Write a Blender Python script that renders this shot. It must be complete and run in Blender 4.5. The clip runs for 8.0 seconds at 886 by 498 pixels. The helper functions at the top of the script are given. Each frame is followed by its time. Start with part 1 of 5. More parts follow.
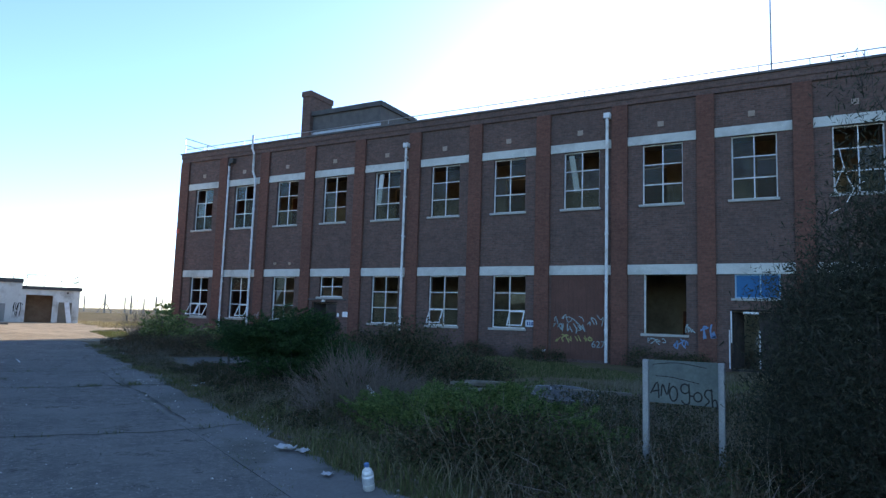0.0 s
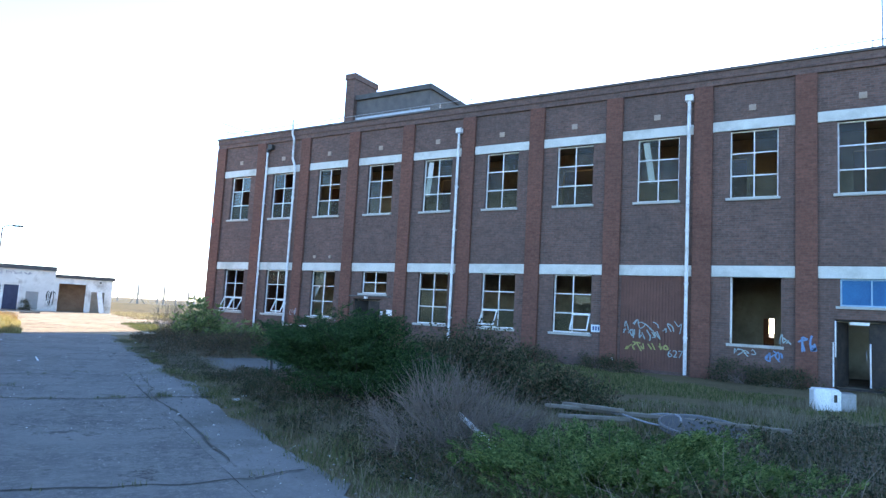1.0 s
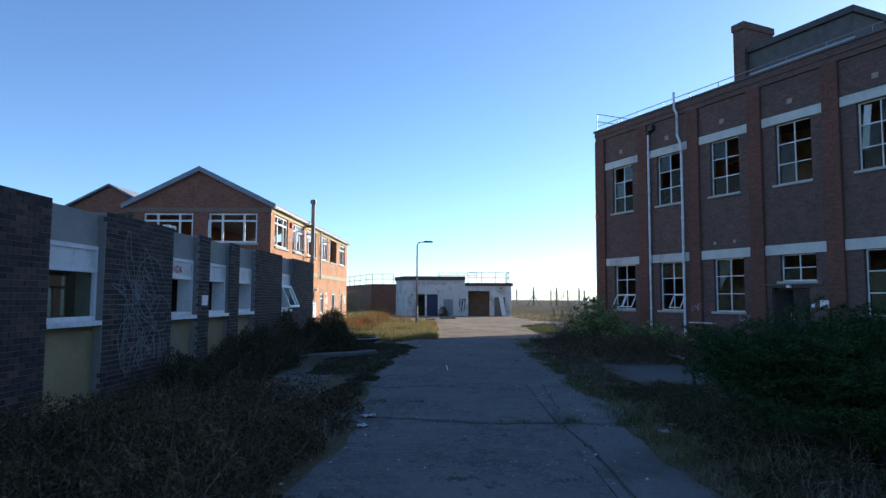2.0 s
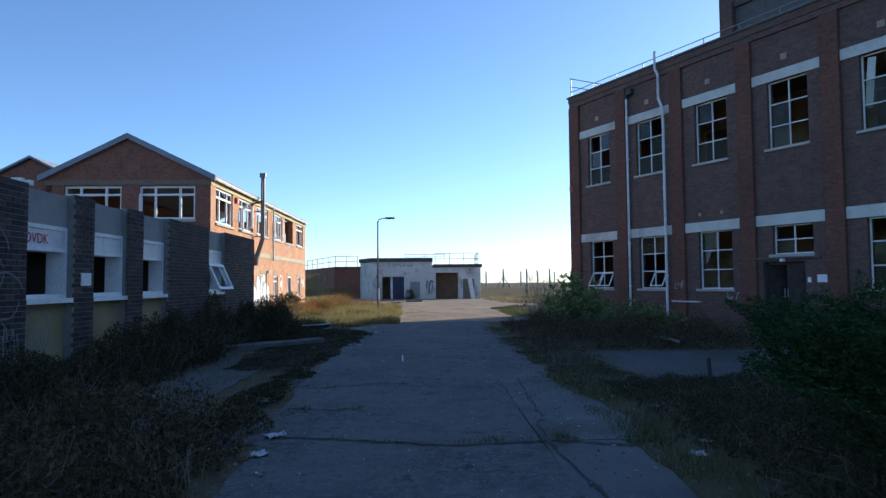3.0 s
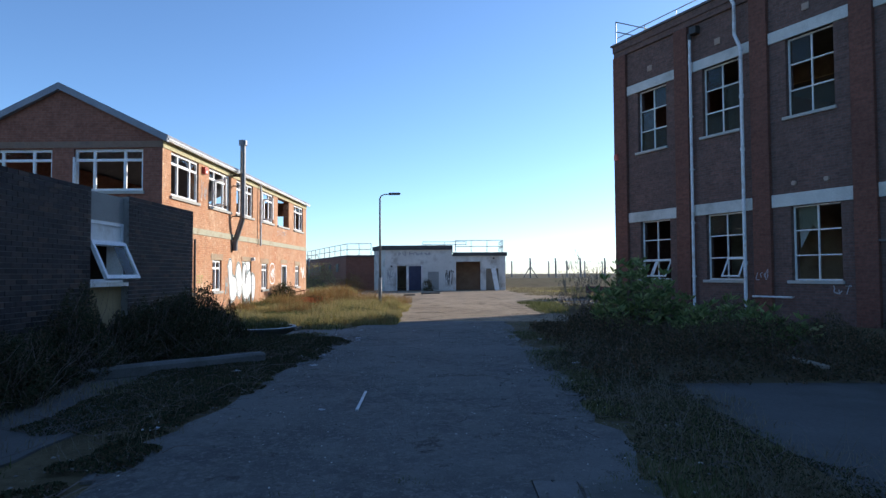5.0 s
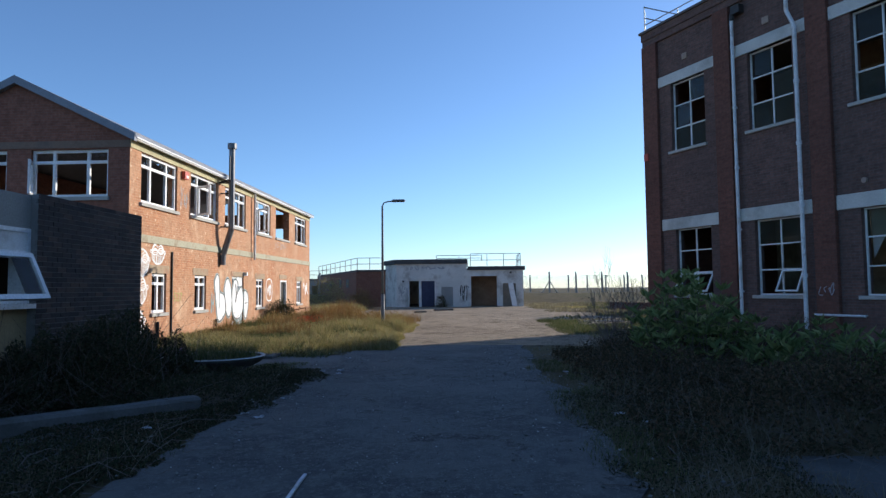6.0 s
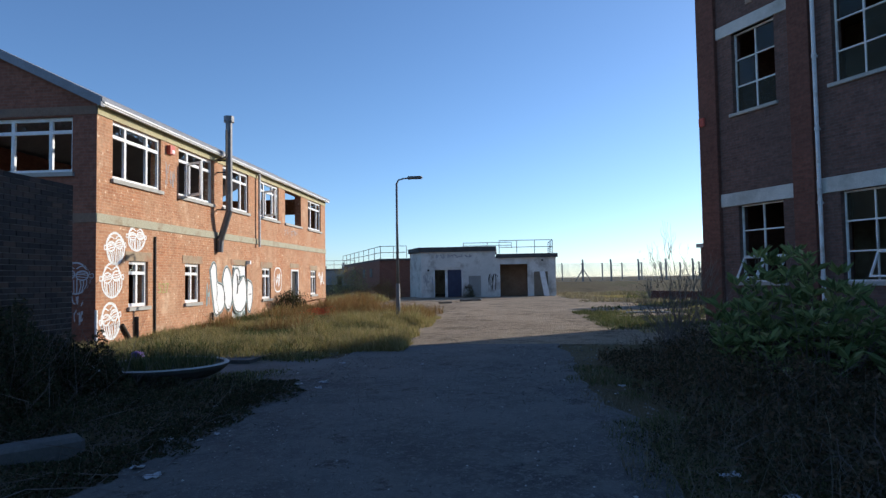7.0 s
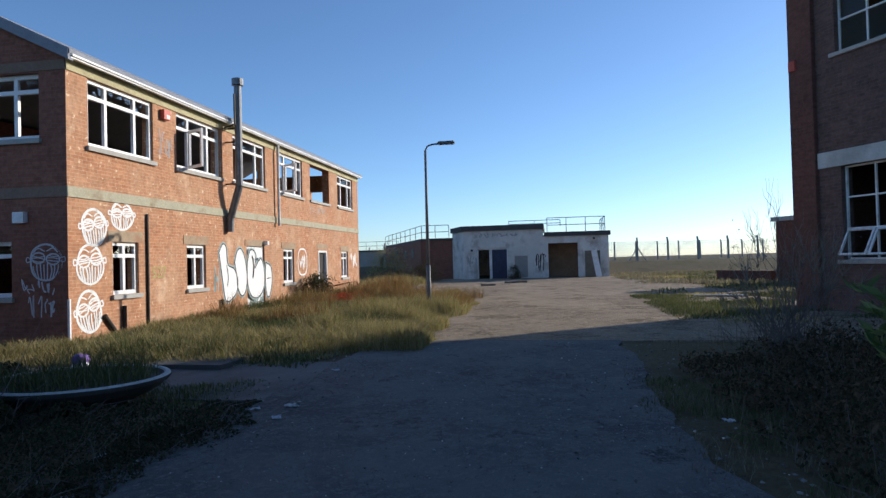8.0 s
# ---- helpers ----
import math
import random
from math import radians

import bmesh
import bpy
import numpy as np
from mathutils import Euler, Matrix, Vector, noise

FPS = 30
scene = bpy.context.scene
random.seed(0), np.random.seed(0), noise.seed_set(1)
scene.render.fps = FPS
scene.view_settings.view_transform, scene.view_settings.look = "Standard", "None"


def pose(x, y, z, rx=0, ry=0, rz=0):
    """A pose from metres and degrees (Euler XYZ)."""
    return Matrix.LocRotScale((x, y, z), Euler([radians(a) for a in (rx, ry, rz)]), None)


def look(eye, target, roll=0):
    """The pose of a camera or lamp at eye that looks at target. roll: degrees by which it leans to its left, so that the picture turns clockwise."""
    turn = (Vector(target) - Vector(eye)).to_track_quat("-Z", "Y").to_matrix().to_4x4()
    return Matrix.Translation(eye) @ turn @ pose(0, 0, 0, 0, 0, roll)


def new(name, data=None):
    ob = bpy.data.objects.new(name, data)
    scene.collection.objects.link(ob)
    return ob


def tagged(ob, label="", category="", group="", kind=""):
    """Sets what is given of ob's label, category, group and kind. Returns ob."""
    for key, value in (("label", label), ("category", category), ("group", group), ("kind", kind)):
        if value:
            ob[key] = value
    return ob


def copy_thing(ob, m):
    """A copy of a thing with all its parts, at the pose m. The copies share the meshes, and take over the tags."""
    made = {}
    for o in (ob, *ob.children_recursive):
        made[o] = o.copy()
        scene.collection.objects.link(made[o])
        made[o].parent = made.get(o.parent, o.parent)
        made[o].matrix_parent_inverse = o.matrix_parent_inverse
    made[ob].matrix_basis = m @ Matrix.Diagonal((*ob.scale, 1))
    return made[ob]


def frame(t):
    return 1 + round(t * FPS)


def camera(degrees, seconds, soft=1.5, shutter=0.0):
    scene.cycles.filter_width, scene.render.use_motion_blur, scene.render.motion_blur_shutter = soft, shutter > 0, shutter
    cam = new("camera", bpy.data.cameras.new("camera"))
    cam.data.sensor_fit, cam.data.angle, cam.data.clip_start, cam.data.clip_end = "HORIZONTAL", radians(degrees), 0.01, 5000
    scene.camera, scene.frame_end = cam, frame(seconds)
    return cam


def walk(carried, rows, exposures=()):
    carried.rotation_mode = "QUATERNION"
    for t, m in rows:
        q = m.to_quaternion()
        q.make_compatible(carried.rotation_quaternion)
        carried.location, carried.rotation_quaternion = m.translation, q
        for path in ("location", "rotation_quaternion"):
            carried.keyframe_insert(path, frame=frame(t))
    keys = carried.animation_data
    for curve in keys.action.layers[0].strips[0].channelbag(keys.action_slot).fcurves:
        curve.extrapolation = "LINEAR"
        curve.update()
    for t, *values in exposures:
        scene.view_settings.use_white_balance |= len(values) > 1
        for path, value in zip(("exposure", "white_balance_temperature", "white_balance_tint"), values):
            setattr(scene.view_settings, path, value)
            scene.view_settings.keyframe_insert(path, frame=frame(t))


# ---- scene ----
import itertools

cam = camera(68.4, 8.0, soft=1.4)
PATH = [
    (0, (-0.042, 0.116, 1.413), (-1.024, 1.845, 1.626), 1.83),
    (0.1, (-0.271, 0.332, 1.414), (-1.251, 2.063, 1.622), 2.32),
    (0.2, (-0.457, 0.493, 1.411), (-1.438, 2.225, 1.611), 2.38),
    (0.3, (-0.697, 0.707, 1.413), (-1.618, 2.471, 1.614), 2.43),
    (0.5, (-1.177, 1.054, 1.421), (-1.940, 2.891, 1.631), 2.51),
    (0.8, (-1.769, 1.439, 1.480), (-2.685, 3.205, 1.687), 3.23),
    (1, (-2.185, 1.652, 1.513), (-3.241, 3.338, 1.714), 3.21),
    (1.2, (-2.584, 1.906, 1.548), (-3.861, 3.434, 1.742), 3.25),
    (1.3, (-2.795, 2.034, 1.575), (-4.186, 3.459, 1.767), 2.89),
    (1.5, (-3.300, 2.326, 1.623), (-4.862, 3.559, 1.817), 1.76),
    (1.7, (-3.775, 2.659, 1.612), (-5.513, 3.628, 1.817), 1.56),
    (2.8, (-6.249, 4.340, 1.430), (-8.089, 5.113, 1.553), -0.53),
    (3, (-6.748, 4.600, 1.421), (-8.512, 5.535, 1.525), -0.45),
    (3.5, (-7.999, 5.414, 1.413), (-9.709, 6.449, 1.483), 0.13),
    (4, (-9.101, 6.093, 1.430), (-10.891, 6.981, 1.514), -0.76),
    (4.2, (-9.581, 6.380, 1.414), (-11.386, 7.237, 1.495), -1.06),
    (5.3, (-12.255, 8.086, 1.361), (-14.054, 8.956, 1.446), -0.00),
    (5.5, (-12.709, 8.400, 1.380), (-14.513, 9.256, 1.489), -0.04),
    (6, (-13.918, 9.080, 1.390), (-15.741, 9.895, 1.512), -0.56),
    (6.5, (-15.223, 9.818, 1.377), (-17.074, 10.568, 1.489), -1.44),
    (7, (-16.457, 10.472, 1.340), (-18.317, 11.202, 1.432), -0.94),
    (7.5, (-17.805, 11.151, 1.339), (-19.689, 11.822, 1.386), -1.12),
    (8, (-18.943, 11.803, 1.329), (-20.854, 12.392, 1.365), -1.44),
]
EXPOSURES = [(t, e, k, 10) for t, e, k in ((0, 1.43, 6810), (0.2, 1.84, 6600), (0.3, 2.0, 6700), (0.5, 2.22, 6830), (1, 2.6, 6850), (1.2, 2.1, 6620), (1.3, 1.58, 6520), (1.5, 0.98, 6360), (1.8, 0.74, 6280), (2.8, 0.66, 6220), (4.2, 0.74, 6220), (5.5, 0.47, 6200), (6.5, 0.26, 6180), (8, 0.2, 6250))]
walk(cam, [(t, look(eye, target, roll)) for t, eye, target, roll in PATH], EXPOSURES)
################
→ **OBJECTIVE**:
Your task is to return the lines above, from the first one up to and including the line containing "import random", minus any pictures.

→ **RESPONSE TO THE EXERCISE**:
Write a Blender Python script that renders this shot. It must be complete and run in Blender 4.5. The clip runs for 8.0 seconds at 886 by 498 pixels. The helper functions at the top of the script are given. Each frame is followed by its time. Start with part 1 of 5. More parts follow.
0.0 s
1.0 s
2.0 s
3.0 s
5.0 s
6.0 s
7.0 s
8.0 s
# ---- helpers ----
import math
import random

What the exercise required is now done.